##### The data

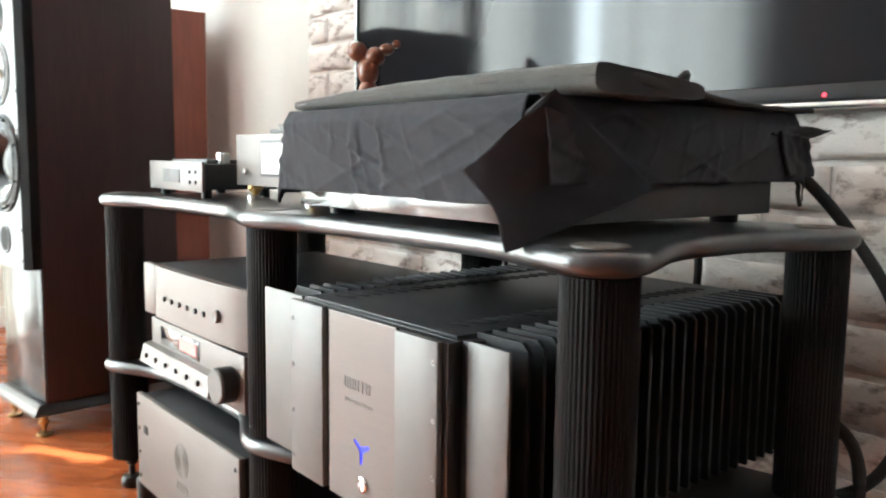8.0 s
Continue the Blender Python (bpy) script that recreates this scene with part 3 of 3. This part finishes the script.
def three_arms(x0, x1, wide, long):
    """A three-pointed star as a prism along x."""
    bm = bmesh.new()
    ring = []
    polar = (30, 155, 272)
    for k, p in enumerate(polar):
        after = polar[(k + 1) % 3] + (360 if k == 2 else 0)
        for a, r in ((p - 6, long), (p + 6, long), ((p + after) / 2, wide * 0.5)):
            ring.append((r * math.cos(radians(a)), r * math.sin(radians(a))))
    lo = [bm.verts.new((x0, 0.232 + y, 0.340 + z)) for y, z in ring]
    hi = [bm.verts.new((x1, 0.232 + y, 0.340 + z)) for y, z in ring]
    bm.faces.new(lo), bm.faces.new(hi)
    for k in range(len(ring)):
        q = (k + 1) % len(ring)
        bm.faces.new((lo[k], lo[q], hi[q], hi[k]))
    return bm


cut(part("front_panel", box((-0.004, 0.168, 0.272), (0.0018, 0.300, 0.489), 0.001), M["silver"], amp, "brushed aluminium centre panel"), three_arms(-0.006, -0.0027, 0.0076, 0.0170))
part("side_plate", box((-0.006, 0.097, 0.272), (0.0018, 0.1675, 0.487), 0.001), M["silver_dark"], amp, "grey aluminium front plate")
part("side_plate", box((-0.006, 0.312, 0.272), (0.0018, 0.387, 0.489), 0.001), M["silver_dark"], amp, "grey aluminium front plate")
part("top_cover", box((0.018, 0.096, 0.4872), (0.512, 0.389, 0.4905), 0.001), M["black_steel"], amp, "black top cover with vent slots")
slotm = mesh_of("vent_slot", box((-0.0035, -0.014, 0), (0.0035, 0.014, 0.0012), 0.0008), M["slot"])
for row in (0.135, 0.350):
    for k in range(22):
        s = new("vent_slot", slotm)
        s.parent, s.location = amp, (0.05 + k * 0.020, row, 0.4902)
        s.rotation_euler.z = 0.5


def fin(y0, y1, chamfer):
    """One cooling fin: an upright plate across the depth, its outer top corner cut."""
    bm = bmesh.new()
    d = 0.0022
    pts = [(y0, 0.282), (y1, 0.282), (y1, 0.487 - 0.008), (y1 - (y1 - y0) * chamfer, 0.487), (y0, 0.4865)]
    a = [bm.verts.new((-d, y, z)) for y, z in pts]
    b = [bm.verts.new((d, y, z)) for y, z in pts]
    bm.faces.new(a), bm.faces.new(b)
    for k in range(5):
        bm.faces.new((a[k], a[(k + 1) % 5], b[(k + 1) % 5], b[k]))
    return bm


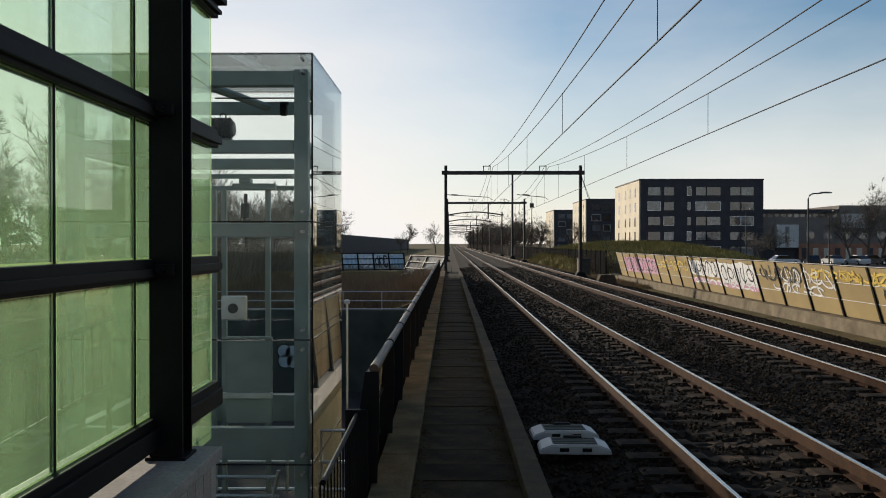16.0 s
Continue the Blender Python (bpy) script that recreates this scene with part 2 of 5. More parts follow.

##########

Output the lines above in full and exactly as given, omitting any pictures.

8.0 s
Continue the Blender Python (bpy) script that recreates this scene with part 3 of 3. This part finishes the script.
def three_arms(x0, x1, wide, long):
    """A three-pointed star as a prism along x."""
    bm = bmesh.new()
    ring = []
    polar = (30, 155, 272)
    for k, p in enumerate(polar):
        after = polar[(k + 1) % 3] + (360 if k == 2 else 0)
        for a, r in ((p - 6, long), (p + 6, long), ((p + after) / 2, wide * 0.5)):
            ring.append((r * math.cos(radians(a)), r * math.sin(radians(a))))
    lo = [bm.verts.new((x0, 0.232 + y, 0.340 + z)) for y, z in ring]
    hi = [bm.verts.new((x1, 0.232 + y, 0.340 + z)) for y, z in ring]
    bm.faces.new(lo), bm.faces.new(hi)
    for k in range(len(ring)):
        q = (k + 1) % len(ring)
        bm.faces.new((lo[k], lo[q], hi[q], hi[k]))
    return bm


cut(part("front_panel", box((-0.004, 0.168, 0.272), (0.0018, 0.300, 0.489), 0.001), M["silver"], amp, "brushed aluminium centre panel"), three_arms(-0.006, -0.0027, 0.0076, 0.0170))
part("side_plate", box((-0.006, 0.097, 0.272), (0.0018, 0.1675, 0.487), 0.001), M["silver_dark"], amp, "grey aluminium front plate")
part("side_plate", box((-0.006, 0.312, 0.272), (0.0018, 0.387, 0.489), 0.001), M["silver_dark"], amp, "grey aluminium front plate")
part("top_cover", box((0.018, 0.096, 0.4872), (0.512, 0.389, 0.4905), 0.001), M["black_steel"], amp, "black top cover with vent slots")
slotm = mesh_of("vent_slot", box((-0.0035, -0.014, 0), (0.0035, 0.014, 0.0012), 0.0008), M["slot"])
for row in (0.135, 0.350):
    for k in range(22):
        s = new("vent_slot", slotm)
        s.parent, s.location = amp, (0.05 + k * 0.020, row, 0.4902)
        s.rotation_euler.z = 0.5


def fin(y0, y1, chamfer):
    """One cooling fin: an upright plate across the depth, its outer top corner cut."""
    bm = bmesh.new()
    d = 0.0022
    pts = [(y0, 0.282), (y1, 0.282), (y1, 0.487 - 0.008), (y1 - (y1 - y0) * chamfer, 0.487), (y0, 0.4865)]
    a = [bm.verts.new((-d, y, z)) for y, z in pts]
    b = [bm.verts.new((d, y, z)) for y, z in pts]
    bm.faces.new(a), bm.faces.new(b)
    for k in range(5):
        bm.faces.new((a[k], a[(k + 1) % 5], b[(k + 1) % 5], b[k]))
    return bm


16.0 s
Continue the Blender Python (bpy) script that recreates this scene with part 2 of 5. More parts follow.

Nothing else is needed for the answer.